DETROIT (Reuters) - Chrysler Group LLC said it would recall 2.7 million older Jeep models after initially fighting a recall request from U.S. regulators in a dispute over crash protection for their fuel tanks.
The recall will affect Jeep Grand Cherokee SUVs from model years 1993 to 2004 and Jeep Liberty SUVs from 2002 to 2007.
Regulators from the National Highway Traffic Safety Administration said the agency will continue to investigate the issue, including a review of new documents provided by Chrysler. NHTSA officials said they were pleased with Chrysler’s decision.
While Chrysler stood by its assertion that the vehicles are not defective, the automaker acknowledged consumer concerns about the safety of the vehicles, which have fuel tanks situated behind the rear axle.
Chrysler said its dealers will install trailer hitches on affected vehicles that do not already have company-installed hitches.
“Chrysler Group’s analysis of the data confirms that these vehicles are not defective and are among the safest in the peer group,” said a statement from Chrysler, controlled by Italy’s Fiat FIA.MI.
The National Highway Traffic Safety Administration on June 3 asked Chrysler to recall the two Jeep models because the placement of the fuel tank leaves them less protected in the event of rear-end crash and could lead to a leak and fire.

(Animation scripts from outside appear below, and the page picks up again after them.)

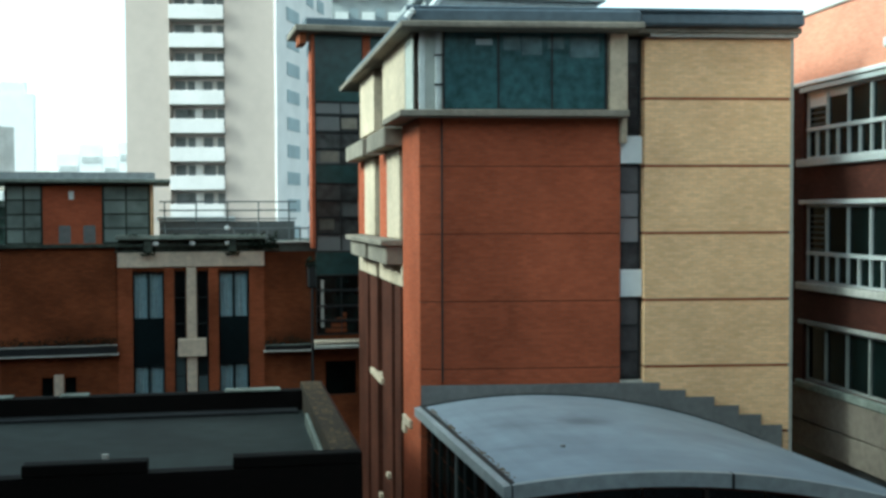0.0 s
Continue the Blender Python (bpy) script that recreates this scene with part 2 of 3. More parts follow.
def part(name, bm, material, parent, label="", bevel=0.0, kind=""):
    if bevel:
        bmesh.ops.bevel(bm, geom=bm.edges[:], offset=bevel, segments=1, affect="EDGES")
    top = parent
    while top.name not in frames:
        top = top.parent
    bm.transform(frames[top.name])
    bmesh.ops.recalc_face_normals(bm, faces=bm.faces[:])
    me = bpy.data.meshes.new(name)
    bm.to_mesh(me)
    bm.free()
    me.materials.append(material)
    ob = new(name, me)
    ob.parent = parent
    return tagged(ob, label, kind=kind)


def box(x0, x1, y0, y1, z0, z1, bm=None):
    bm = bm or bmesh.new()
    v = [bm.verts.new((x, y, z)) for x in (x0, x1) for y in (y0, y1) for z in (z0, z1)]
    for f in ((0, 1, 3, 2), (4, 6, 7, 5), (0, 4, 5, 1), (2, 3, 7, 6), (0, 2, 6, 4), (1, 5, 7, 3)):
        bm.faces.new([v[i] for i in f])
    return bm


def prism(outline, z0, z1, bm=None):
    bm = bm or bmesh.new()
    low, top = [bm.verts.new((x, y, z0)) for x, y in outline], [bm.verts.new((x, y, z1)) for x, y in outline]
    bm.faces.new(low[::-1])
    bm.faces.new(top)
    k = len(outline)
    for i in range(k):
        bm.faces.new((low[i], low[(i + 1) % k], top[(i + 1) % k], top[i]))
    return bm


def tube(points, r, sides=8, bm=None):
    """A round bar along a line of points."""
    bm = bm or bmesh.new()
    rings = []
    pts = [Vector(q) for q in points]
    for i, q in enumerate(pts):
        d = (pts[min(i + 1, len(pts) - 1)] - pts[max(i - 1, 0)]).normalized()
        a = d.orthogonal().normalized()
        b = d.cross(a)
        rings.append([bm.verts.new(q + r * (math.cos(k * math.tau / sides) * a + math.sin(k * math.tau / sides) * b)) for k in range(sides)])
    for p, q in zip(rings, rings[1:]):
        for k in range(sides):
            bm.faces.new((p[k], p[(k + 1) % sides], q[(k + 1) % sides], q[k]))
    bm.faces.new(rings[0][::-1])
    bm.faces.new(rings[-1])
    return bm


def wall_with_holes(x0, x1, y0, y1, z0, z1, holes):
    """One wall in the plane y0..y1, cut right through by holes (x0, x1, z0, z1)."""
    bm = bmesh.new()
    xs = sorted(x for x in {x0, x1, *(h[0] for h in holes), *(h[1] for h in holes)} if x0 <= x <= x1)
    zs = sorted(z for z in {z0, z1, *(h[2] for h in holes), *(h[3] for h in holes)} if z0 <= z <= z1)
    nx, nz = len(xs) - 1, len(zs) - 1

    def solid(i, j):
        if not (0 <= i < nx and 0 <= j < nz):
            return False
        x, z = (xs[i] + xs[i + 1]) / 2, (zs[j] + zs[j + 1]) / 2
        return not any(h[0] < x < h[1] and h[2] < z < h[3] for h in holes)
    made = {}

    def v(i, k, j):
        if (i, k, j) not in made:
            made[i, k, j] = bm.verts.new((xs[i], (y0, y1)[k], zs[j]))
        return made[i, k, j]
    for i in range(nx):
        for j in range(nz):
            if not solid(i, j):
                continue
            bm.faces.new((v(i, 0, j), v(i + 1, 0, j), v(i + 1, 0, j + 1), v(i, 0, j + 1)))
            bm.faces.new((v(i, 1, j), v(i, 1, j + 1), v(i + 1, 1, j + 1), v(i + 1, 1, j)))
            if not solid(i - 1, j):
                bm.faces.new((v(i, 0, j), v(i, 0, j + 1), v(i, 1, j + 1), v(i, 1, j)))
            if not solid(i + 1, j):
                bm.faces.new((v(i + 1, 0, j), v(i + 1, 1, j), v(i + 1, 1, j + 1), v(i + 1, 0, j + 1)))
            if not solid(i, j - 1):
                bm.faces.new((v(i, 0, j), v(i, 1, j), v(i + 1, 1, j), v(i + 1, 0, j)))
            if not solid(i, j + 1):
                bm.faces.new((v(i, 0, j + 1), v(i + 1, 0, j + 1), v(i + 1, 1, j + 1), v(i, 1, j + 1)))
    return bm


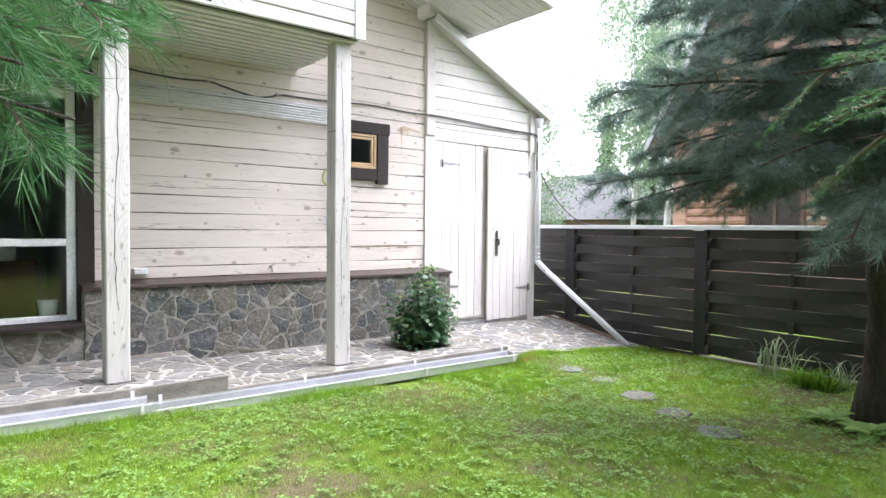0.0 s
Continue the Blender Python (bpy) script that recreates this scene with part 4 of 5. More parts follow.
def channel(x0, x1, z0, z1, label):
    """An open square gutter along the slab edge, with brackets."""
    g = thing("gutter", label, "gutter", "slab-edge gutters")
    prof = [(4.096, 0.004), (4.096, -0.08), (3.99, -0.08), (3.977, -0.012), (3.96, -0.01), (3.96, -0.02), (3.968, -0.022), (3.982, -0.086), (4.102, -0.086), (4.102, 0.01), (4.092, 0.012)]
    bm = bmesh.new()
    rows = [[bm.verts.new((x, y, z + h)) for y, h in prof] for x, z in ((x0, z0), (x1, z1))]
    for i in range(len(prof)):
        k = (i + 1) % len(prof)
        bm.faces.new((rows[0][i], rows[0][k], rows[1][k], rows[1][i]))
    part("trough", bm, M_PIPE, g)
    mesh_object("lining", [(x0, 4.0935, z0 - 0.004), (x1, 4.0935, z1 - 0.004), (x1, 4.0935, z1 - 0.076), (x0, 4.0935, z0 - 0.076), (x1, 3.995, z1 - 0.076), (x0, 3.995, z0 - 0.076)], [(0, 1, 2, 3), (3, 2, 4, 5)], M_GUTTER_IN, g, "grey soiled gutter inside")
    n = max(2, int((x1 - x0) / 0.8))
    for i in range(n):
        x = x0 + 0.06 + (x1 - x0 - 0.16) * i / (n - 1)
        z = z0 + (z1 - z0) * (x - x0) / (x1 - x0)
        br = new("bracket")
        br.parent = g
        box("clip", (x, 4.092, z - 0.01), (x + 0.024, 4.0985, z + 0.055), M_PVC, br, 0.001)
        box("hook", (x + 0.03, 3.956, z - 0.07), (x + 0.052, 3.966, z - 0.004), M_PVC, br, 0.002)
    return g


channel(0.74, 4.05, 0.075, 0.05, "white metal rain gutter fixed along the slab edge")
channel(-1.6, 0.73, 0.15, 0.125, "white metal rain gutter along the raised slab edge")

# ---- clothes dryer under the balcony ----
dry = thing("clothes_dryer", "wall-hung clothes dryer with pale rods and pull cords", "clothes dryer")
RODS = [(5.39, 2.475), (5.38, 2.447), (5.37, 2.42), (5.36, 2.393), (5.35, 2.366), (5.34, 2.339), (5.33, 2.312)]
for k, (y, z) in enumerate(RODS):
    tube("rod", [(0.2, y, z), (2.86 - 0.011 * k, y, z)], 0.0065, M_ROD, dry, 8)
for x in (0.32, 2.775):
    tube("crossbar", [(x, 5.43, 2.5), (x, 5.335, 2.295)], 0.007, M_ROD, dry, 8)
    tube("stay", [(x, 5.44, 2.56), (x, 5.34, 2.33)], 0.003, M_ROD, dry, 6)
    box("wall_bracket", (x - 0.03, 5.395, 2.47), (x + 0.03, 5.442, 2.55), M_PVC, dry, 0.005, "grey pulley bracket")
for i in range(6):
    x = 2.72 + 0.018 * i
    tube("cord", [(2.765 + 0.01 * (i % 3), 5.39, 2.5), (2.76 + 0.006 * (i - 2), 5.395, 1.9), (x - 0.01, 5.4, 1.372)], 0.0018, M_CORD, dry, 5)
for i in range(3):
    for j in range(2):
        x = 2.725 + 0.034 * i + 0.012 * j
        bm = bmesh.new()
        z = 1.362 - 0.02 * j
        loop = [(x + 0.013 * math.cos(a), 5.405, z + 0.014 * math.sin(a)) for a in [2 * math.pi * k / 12 for k in range(13)]]
        add_tube(bm, loop, 0.004, 6, False)
        part("toggle", bm, M_TAG, dry, "pale blue plastic toggle", True)
box("toggle_bar", (2.712, 5.4, 1.325), (2.822, 5.412, 1.342), M_TAG, dry, 0.004, "pale blue plastic bar")

hoop = thing("hoop", "lime green plastic hoop hanging behind the porch post", "hoop")
bm = bmesh.new()
add_tube(bm, [(2.232 + 0.055 * math.cos(a), 4.433, 1.68 + 0.06 * math.sin(a)) for a in [2 * math.pi * k / 24 for k in range(25)]], 0.008, 8, False)
part("ring", bm, M_LIME, hoop, "", True)

# ---- small fixtures on the wall ----
sock = thing("socket_box", "white plastic outdoor socket box on the log wall", "socket")
box("body", (0.915, 5.385, 0.842), (1.03, 5.445, 0.898), M_PVC, sock, 0.006)
box("lid", (0.92, 5.378, 0.848), (1.025, 5.3845, 0.894), M_PVC, sock, 0.003)
tap = thing("water_tap", "small grey metal tap on the log wall above the sill", "tap")
tube("spout", curve_points([(2.13, 5.445, 0.87), (2.13, 5.39, 0.87), (2.13, 5.375, 0.86), (2.13, 5.372, 0.825)], 4), 0.009, M_ZINC, tap, 8)
tube("valve_handle", [(2.118, 5.39, 0.885), (2.165, 5.39, 0.9)], 0.006, M_ZINC, tap, 8)
tube("stem", [(2.13, 5.39, 0.87), (2.13, 5.39, 0.89)], 0.006, M_ZINC, tap, 8)
strip = thing("cable_trunking", "thin white cable strip on the log wall", "cable strip")
box("cover", (0.742, 5.425, 1.04), (0.754, 5.437, 2.1), M_PVC, strip, 0.002)


def hang(name, pts, radius, material, label, category="cable", clips=()):
    c = thing(name, label, category)
    tube("wire", curve_points(pts, 8), radius, material, c, 7)
    for p in clips:
        box("clip", (p[0] - 0.018, p[1] - 0.012, p[2] - 0.01), (p[0] + 0.018, p[1] + 0.015, p[2] + 0.012), M_ZINC, c, 0.002)
    return c


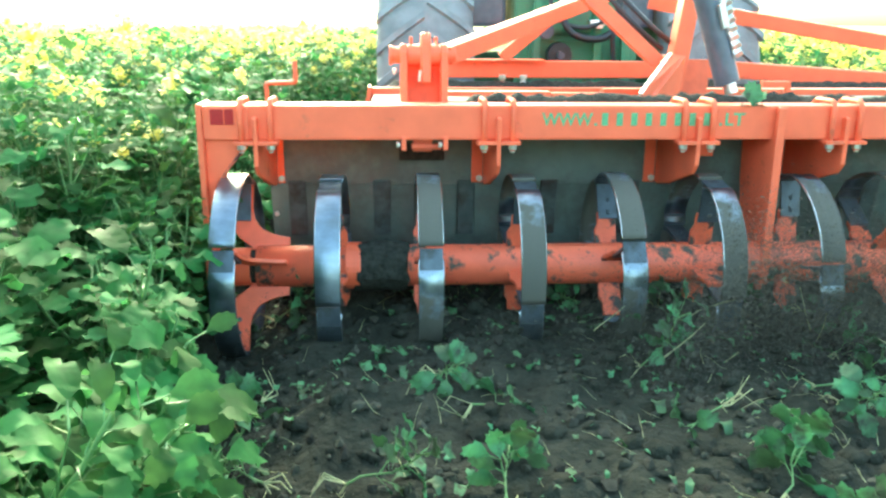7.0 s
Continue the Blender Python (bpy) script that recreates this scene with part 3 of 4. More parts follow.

The safety agency’s data shows that 51 people have been killed in rear-end crashes involving the two Jeep models affected. Chrysler early this month said NHTSA’s investigation was flawed, and that fuel leaks and fires were extremely rare.
A company spokesman declined to estimate the cost of the recall.
Sandy Munro, president of consultancy Munro & Associates in suburban Detroit, said a conservative estimate of the recall’s cost is $300 million.
Chrysler’s net income for the first quarter was $166 million.
Alec Gutierrez, analyst with industry consultant Kelley Blue Book, said consumers have recently been forgiving of automakers who comply with recalls.
“This outcome will not only help consumers, but also Chrysler, as there was also danger that sales could decline if they had refused the recall,” said Gutierrez.
Resisting a recall requested by federal regulators is rare in the auto industry. The last time Chrysler fought a recall request for one of its vehicles was in 1997.
Munro said that Chrysler was being forced to “fix something that doesn’t need to be fixed” and said the incidence of problems for the Jeep models is low considering how many miles they have been driven.
Chrysler earlier this month said that the Grand Cherokee and Liberty SUVs met safety requirements in effect at the time of their manufacture.